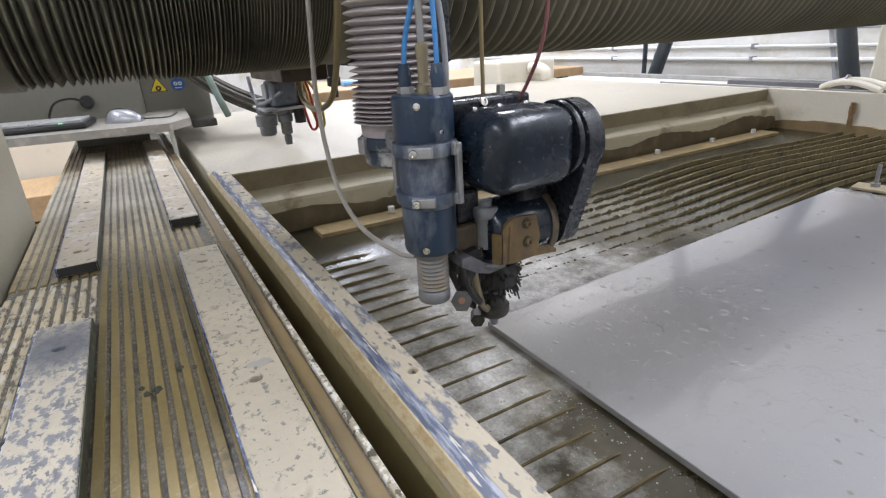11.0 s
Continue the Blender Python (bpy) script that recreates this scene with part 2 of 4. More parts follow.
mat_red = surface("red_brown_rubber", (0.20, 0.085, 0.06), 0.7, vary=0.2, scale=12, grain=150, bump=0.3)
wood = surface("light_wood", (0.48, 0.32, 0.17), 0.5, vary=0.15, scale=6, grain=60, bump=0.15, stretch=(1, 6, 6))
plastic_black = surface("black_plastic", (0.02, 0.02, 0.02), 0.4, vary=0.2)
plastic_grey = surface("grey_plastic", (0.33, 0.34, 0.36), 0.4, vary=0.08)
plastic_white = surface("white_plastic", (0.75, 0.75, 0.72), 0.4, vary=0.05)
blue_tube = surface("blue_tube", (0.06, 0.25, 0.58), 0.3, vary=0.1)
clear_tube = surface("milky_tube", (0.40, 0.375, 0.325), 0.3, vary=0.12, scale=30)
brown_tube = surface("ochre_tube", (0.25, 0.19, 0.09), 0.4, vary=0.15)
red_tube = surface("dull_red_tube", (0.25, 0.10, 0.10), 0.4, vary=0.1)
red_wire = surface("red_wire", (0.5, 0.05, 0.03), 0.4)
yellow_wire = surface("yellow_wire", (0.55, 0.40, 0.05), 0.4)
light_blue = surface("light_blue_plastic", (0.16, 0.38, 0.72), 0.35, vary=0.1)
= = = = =
**Given instruction:**
Reproduce the material above in full and without alteration, but skip all pictures.

**Written solution:**
11.0 s
Continue the Blender Python (bpy) script that recreates this scene with part 2 of 4. More parts follow.
mat_red = surface("red_brown_rubber", (0.20, 0.085, 0.06), 0.7, vary=0.2, scale=12, grain=150, bump=0.3)
wood = surface("light_wood", (0.48, 0.32, 0.17), 0.5, vary=0.15, scale=6, grain=60, bump=0.15, stretch=(1, 6, 6))
plastic_black = surface("black_plastic", (0.02, 0.02, 0.02), 0.4, vary=0.2)
plastic_grey = surface("grey_plastic", (0.33, 0.34, 0.36), 0.4, vary=0.08)
plastic_white = surface("white_plastic", (0.75, 0.75, 0.72), 0.4, vary=0.05)
blue_tube = surface("blue_tube", (0.06, 0.25, 0.58), 0.3, vary=0.1)
clear_tube = surface("milky_tube", (0.40, 0.375, 0.325), 0.3, vary=0.12, scale=30)
brown_tube = surface("ochre_tube", (0.25, 0.19, 0.09), 0.4, vary=0.15)
red_tube = surface("dull_red_tube", (0.25, 0.10, 0.10), 0.4, vary=0.1)
red_wire = surface("red_wire", (0.5, 0.05, 0.03), 0.4)
yellow_wire = surface("yellow_wire", (0.55, 0.40, 0.05), 0.4)
light_blue = surface("light_blue_plastic", (0.16, 0.38, 0.72), 0.35, vary=0.1)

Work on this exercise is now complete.